[GIVEN DATA]
—————
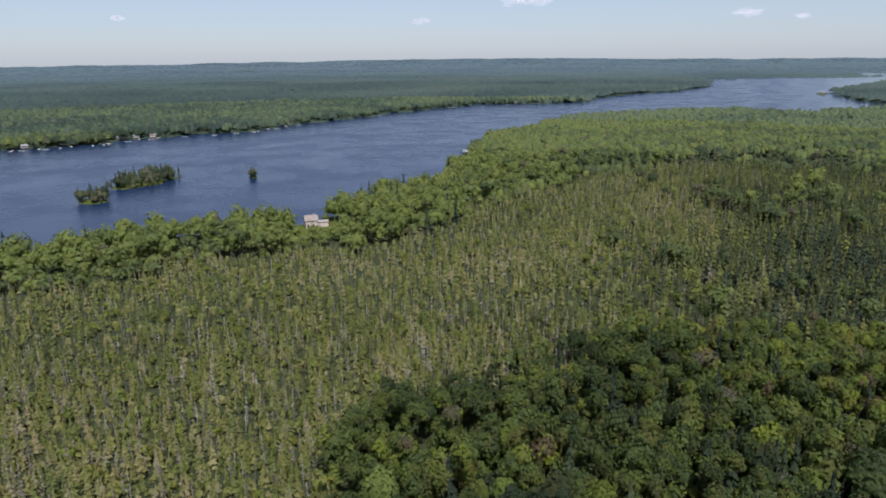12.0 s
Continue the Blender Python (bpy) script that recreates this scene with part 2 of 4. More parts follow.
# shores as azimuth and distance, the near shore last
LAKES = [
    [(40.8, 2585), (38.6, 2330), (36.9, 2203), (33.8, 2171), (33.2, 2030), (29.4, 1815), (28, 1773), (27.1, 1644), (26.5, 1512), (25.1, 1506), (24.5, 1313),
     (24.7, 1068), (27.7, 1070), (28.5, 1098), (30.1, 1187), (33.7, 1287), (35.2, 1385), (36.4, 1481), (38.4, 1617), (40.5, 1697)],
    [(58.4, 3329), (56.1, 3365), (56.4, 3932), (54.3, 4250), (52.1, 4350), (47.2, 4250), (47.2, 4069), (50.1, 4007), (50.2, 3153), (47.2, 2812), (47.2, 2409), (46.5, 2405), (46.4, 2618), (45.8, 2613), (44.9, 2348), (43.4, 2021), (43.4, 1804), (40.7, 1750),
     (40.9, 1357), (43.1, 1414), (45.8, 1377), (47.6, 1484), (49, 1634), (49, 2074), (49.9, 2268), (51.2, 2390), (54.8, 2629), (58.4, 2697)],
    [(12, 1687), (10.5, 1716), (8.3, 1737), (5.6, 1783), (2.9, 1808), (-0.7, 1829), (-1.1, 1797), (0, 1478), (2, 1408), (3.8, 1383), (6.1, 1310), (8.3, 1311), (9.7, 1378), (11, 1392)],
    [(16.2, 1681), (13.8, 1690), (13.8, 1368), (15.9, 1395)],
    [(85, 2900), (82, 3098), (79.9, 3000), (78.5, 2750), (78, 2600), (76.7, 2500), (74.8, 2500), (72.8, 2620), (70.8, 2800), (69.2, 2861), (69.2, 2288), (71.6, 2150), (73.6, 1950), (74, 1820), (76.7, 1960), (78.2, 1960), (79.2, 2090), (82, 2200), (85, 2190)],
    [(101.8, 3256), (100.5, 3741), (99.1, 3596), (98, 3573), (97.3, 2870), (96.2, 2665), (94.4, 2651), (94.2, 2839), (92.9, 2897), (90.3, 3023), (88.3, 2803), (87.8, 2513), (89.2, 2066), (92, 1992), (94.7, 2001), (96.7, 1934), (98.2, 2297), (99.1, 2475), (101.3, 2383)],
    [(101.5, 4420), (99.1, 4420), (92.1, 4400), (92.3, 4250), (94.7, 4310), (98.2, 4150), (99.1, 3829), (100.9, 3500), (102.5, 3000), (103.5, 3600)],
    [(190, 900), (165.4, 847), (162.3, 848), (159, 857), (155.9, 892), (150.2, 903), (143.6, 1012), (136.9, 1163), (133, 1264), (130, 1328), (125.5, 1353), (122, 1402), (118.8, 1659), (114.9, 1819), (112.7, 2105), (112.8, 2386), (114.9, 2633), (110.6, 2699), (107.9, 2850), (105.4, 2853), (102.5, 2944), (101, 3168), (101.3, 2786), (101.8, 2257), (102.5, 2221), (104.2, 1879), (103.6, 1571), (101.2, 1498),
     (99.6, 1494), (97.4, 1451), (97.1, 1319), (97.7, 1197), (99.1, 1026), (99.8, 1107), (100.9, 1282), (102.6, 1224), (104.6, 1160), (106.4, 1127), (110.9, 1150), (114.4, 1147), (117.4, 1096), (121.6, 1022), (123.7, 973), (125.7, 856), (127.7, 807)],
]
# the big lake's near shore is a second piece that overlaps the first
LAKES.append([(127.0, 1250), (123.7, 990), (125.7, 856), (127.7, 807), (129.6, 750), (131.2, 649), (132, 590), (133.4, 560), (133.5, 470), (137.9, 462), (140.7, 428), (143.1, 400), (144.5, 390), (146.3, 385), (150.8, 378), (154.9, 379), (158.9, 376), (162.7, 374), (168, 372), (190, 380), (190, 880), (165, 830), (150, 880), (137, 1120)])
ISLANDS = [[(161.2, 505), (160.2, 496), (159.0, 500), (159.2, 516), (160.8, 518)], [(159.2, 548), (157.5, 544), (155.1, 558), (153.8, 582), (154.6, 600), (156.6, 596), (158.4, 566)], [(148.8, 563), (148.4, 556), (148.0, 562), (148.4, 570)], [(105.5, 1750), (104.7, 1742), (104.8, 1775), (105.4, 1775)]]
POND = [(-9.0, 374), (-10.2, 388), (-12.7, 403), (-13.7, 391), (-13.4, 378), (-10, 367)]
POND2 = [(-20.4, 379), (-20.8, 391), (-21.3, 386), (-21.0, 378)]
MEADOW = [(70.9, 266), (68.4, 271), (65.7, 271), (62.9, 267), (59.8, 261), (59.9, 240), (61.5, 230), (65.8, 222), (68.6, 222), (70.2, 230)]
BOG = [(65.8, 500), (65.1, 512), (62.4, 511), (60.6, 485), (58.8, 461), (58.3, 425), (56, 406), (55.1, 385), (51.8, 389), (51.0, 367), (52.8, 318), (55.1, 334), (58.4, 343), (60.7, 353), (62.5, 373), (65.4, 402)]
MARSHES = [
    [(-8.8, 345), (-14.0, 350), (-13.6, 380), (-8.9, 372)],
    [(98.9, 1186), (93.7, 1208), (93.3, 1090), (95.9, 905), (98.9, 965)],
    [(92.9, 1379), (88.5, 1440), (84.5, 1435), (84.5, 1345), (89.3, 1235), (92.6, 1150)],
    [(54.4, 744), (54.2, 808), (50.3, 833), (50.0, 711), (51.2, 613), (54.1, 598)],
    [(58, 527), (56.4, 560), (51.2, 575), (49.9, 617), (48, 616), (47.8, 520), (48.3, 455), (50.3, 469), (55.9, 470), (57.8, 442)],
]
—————
[DESCRIPTION OF THE TASK] Report how many lines hold the string "that", giving the number and nothing else.

[ANSWER TO THE TASK] 2